═══ AVAILABLE DATA ═══

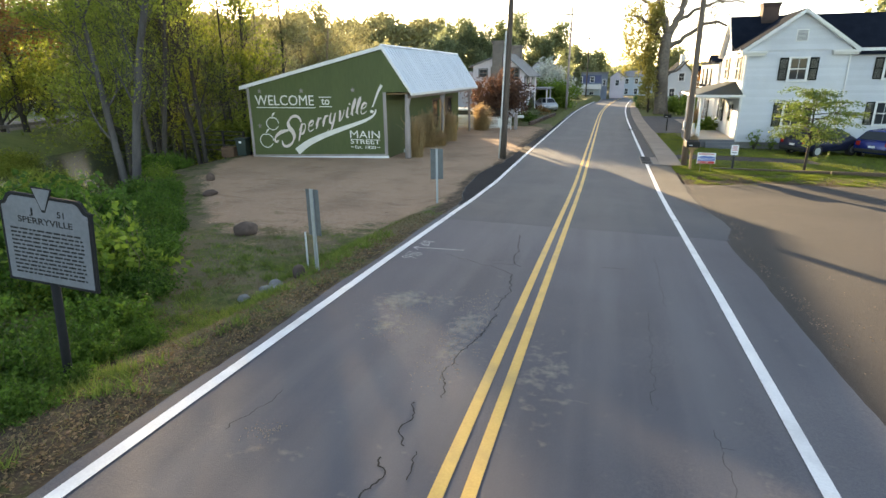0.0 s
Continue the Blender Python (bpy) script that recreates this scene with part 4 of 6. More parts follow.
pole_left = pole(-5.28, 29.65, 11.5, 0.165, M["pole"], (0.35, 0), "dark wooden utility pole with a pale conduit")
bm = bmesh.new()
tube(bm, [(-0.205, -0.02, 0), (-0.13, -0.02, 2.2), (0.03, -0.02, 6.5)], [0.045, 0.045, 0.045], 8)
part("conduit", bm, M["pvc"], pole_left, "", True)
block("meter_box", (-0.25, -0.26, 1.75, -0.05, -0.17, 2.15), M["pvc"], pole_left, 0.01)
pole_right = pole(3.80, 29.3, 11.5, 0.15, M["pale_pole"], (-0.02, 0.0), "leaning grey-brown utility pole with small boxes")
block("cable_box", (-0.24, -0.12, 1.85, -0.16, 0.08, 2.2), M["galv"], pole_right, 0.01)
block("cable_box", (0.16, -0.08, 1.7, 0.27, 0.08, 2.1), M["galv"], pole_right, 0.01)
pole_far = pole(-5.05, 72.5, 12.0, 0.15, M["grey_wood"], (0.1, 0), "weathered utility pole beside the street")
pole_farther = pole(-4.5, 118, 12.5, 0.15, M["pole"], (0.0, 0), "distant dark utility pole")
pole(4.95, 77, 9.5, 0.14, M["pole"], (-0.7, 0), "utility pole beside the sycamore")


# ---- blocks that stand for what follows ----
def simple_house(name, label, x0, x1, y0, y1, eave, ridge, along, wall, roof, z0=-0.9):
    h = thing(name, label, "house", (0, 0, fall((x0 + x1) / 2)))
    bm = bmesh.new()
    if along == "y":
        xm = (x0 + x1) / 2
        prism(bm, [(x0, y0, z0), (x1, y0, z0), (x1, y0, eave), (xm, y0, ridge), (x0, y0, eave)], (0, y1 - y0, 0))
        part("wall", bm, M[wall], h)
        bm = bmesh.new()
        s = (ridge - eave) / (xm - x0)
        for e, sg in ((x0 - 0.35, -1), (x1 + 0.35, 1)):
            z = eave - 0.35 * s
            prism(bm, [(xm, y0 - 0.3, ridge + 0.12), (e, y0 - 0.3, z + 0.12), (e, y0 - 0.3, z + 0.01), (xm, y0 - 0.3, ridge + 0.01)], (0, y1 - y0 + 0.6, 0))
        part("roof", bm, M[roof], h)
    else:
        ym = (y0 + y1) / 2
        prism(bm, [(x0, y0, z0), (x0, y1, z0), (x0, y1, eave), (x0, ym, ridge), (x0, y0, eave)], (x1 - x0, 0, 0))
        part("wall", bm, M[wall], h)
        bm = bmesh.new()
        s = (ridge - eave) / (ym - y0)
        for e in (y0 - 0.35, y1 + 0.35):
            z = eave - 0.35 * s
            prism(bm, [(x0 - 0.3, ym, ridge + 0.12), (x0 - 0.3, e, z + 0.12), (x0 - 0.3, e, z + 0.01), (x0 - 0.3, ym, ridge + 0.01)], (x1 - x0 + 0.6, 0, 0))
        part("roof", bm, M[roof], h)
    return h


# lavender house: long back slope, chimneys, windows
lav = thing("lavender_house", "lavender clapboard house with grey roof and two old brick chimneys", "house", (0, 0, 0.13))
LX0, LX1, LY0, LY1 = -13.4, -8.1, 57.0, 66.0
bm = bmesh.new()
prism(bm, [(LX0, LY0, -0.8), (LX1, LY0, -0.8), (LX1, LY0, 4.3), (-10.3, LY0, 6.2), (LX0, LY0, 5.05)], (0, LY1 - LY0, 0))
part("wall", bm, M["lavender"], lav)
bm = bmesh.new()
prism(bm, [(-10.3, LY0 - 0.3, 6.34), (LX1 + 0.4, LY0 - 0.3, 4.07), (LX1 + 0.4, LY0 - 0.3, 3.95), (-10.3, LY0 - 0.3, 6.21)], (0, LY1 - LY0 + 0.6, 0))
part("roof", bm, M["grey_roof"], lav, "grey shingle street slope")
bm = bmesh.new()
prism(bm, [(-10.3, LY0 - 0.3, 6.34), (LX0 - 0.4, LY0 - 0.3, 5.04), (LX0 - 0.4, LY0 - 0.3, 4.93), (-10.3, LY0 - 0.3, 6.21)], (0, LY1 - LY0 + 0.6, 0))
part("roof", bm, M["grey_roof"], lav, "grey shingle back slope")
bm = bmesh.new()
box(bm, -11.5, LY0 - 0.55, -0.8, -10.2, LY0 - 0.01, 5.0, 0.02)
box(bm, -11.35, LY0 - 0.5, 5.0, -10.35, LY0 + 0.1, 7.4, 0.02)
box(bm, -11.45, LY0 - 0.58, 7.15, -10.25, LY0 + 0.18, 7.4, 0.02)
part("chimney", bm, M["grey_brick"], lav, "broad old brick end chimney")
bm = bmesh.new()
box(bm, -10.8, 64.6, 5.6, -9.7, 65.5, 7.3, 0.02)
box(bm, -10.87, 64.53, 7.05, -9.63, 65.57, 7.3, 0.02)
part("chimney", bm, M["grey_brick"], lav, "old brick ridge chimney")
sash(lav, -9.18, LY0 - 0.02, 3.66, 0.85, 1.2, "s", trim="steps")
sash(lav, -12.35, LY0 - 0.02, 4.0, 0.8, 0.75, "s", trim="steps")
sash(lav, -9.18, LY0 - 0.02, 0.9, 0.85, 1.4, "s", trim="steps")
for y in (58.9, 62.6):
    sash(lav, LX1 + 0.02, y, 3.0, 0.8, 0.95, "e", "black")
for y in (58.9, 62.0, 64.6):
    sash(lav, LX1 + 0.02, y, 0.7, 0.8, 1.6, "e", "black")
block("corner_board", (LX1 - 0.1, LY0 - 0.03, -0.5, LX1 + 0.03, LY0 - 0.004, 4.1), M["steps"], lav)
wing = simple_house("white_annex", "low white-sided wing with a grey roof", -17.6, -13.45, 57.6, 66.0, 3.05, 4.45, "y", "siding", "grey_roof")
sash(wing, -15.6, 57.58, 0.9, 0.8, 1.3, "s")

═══

PROBLEM REQUIREMENTS ::
Return each line of the data, keeping its wording exact and omitting pictures.

SOLVED EXERCISE ::
0.0 s
Continue the Blender Python (bpy) script that recreates this scene with part 4 of 6. More parts follow.
pole_left = pole(-5.28, 29.65, 11.5, 0.165, M["pole"], (0.35, 0), "dark wooden utility pole with a pale conduit")
bm = bmesh.new()
tube(bm, [(-0.205, -0.02, 0), (-0.13, -0.02, 2.2), (0.03, -0.02, 6.5)], [0.045, 0.045, 0.045], 8)
part("conduit", bm, M["pvc"], pole_left, "", True)
block("meter_box", (-0.25, -0.26, 1.75, -0.05, -0.17, 2.15), M["pvc"], pole_left, 0.01)
pole_right = pole(3.80, 29.3, 11.5, 0.15, M["pale_pole"], (-0.02, 0.0), "leaning grey-brown utility pole with small boxes")
block("cable_box", (-0.24, -0.12, 1.85, -0.16, 0.08, 2.2), M["galv"], pole_right, 0.01)
block("cable_box", (0.16, -0.08, 1.7, 0.27, 0.08, 2.1), M["galv"], pole_right, 0.01)
pole_far = pole(-5.05, 72.5, 12.0, 0.15, M["grey_wood"], (0.1, 0), "weathered utility pole beside the street")
pole_farther = pole(-4.5, 118, 12.5, 0.15, M["pole"], (0.0, 0), "distant dark utility pole")
pole(4.95, 77, 9.5, 0.14, M["pole"], (-0.7, 0), "utility pole beside the sycamore")


# ---- blocks that stand for what follows ----
def simple_house(name, label, x0, x1, y0, y1, eave, ridge, along, wall, roof, z0=-0.9):
    h = thing(name, label, "house", (0, 0, fall((x0 + x1) / 2)))
    bm = bmesh.new()
    if along == "y":
        xm = (x0 + x1) / 2
        prism(bm, [(x0, y0, z0), (x1, y0, z0), (x1, y0, eave), (xm, y0, ridge), (x0, y0, eave)], (0, y1 - y0, 0))
        part("wall", bm, M[wall], h)
        bm = bmesh.new()
        s = (ridge - eave) / (xm - x0)
        for e, sg in ((x0 - 0.35, -1), (x1 + 0.35, 1)):
            z = eave - 0.35 * s
            prism(bm, [(xm, y0 - 0.3, ridge + 0.12), (e, y0 - 0.3, z + 0.12), (e, y0 - 0.3, z + 0.01), (xm, y0 - 0.3, ridge + 0.01)], (0, y1 - y0 + 0.6, 0))
        part("roof", bm, M[roof], h)
    else:
        ym = (y0 + y1) / 2
        prism(bm, [(x0, y0, z0), (x0, y1, z0), (x0, y1, eave), (x0, ym, ridge), (x0, y0, eave)], (x1 - x0, 0, 0))
        part("wall", bm, M[wall], h)
        bm = bmesh.new()
        s = (ridge - eave) / (ym - y0)
        for e in (y0 - 0.35, y1 + 0.35):
            z = eave - 0.35 * s
            prism(bm, [(x0 - 0.3, ym, ridge + 0.12), (x0 - 0.3, e, z + 0.12), (x0 - 0.3, e, z + 0.01), (x0 - 0.3, ym, ridge + 0.01)], (x1 - x0 + 0.6, 0, 0))
        part("roof", bm, M[roof], h)
    return h


# lavender house: long back slope, chimneys, windows
lav = thing("lavender_house", "lavender clapboard house with grey roof and two old brick chimneys", "house", (0, 0, 0.13))
LX0, LX1, LY0, LY1 = -13.4, -8.1, 57.0, 66.0
bm = bmesh.new()
prism(bm, [(LX0, LY0, -0.8), (LX1, LY0, -0.8), (LX1, LY0, 4.3), (-10.3, LY0, 6.2), (LX0, LY0, 5.05)], (0, LY1 - LY0, 0))
part("wall", bm, M["lavender"], lav)
bm = bmesh.new()
prism(bm, [(-10.3, LY0 - 0.3, 6.34), (LX1 + 0.4, LY0 - 0.3, 4.07), (LX1 + 0.4, LY0 - 0.3, 3.95), (-10.3, LY0 - 0.3, 6.21)], (0, LY1 - LY0 + 0.6, 0))
part("roof", bm, M["grey_roof"], lav, "grey shingle street slope")
bm = bmesh.new()
prism(bm, [(-10.3, LY0 - 0.3, 6.34), (LX0 - 0.4, LY0 - 0.3, 5.04), (LX0 - 0.4, LY0 - 0.3, 4.93), (-10.3, LY0 - 0.3, 6.21)], (0, LY1 - LY0 + 0.6, 0))
part("roof", bm, M["grey_roof"], lav, "grey shingle back slope")
bm = bmesh.new()
box(bm, -11.5, LY0 - 0.55, -0.8, -10.2, LY0 - 0.01, 5.0, 0.02)
box(bm, -11.35, LY0 - 0.5, 5.0, -10.35, LY0 + 0.1, 7.4, 0.02)
box(bm, -11.45, LY0 - 0.58, 7.15, -10.25, LY0 + 0.18, 7.4, 0.02)
part("chimney", bm, M["grey_brick"], lav, "broad old brick end chimney")
bm = bmesh.new()
box(bm, -10.8, 64.6, 5.6, -9.7, 65.5, 7.3, 0.02)
box(bm, -10.87, 64.53, 7.05, -9.63, 65.57, 7.3, 0.02)
part("chimney", bm, M["grey_brick"], lav, "old brick ridge chimney")
sash(lav, -9.18, LY0 - 0.02, 3.66, 0.85, 1.2, "s", trim="steps")
sash(lav, -12.35, LY0 - 0.02, 4.0, 0.8, 0.75, "s", trim="steps")
sash(lav, -9.18, LY0 - 0.02, 0.9, 0.85, 1.4, "s", trim="steps")
for y in (58.9, 62.6):
    sash(lav, LX1 + 0.02, y, 3.0, 0.8, 0.95, "e", "black")
for y in (58.9, 62.0, 64.6):
    sash(lav, LX1 + 0.02, y, 0.7, 0.8, 1.6, "e", "black")
block("corner_board", (LX1 - 0.1, LY0 - 0.03, -0.5, LX1 + 0.03, LY0 - 0.004, 4.1), M["steps"], lav)
wing = simple_house("white_annex", "low white-sided wing with a grey roof", -17.6, -13.45, 57.6, 66.0, 3.05, 4.45, "y", "siding", "grey_roof")
sash(wing, -15.6, 57.58, 0.9, 0.8, 1.3, "s")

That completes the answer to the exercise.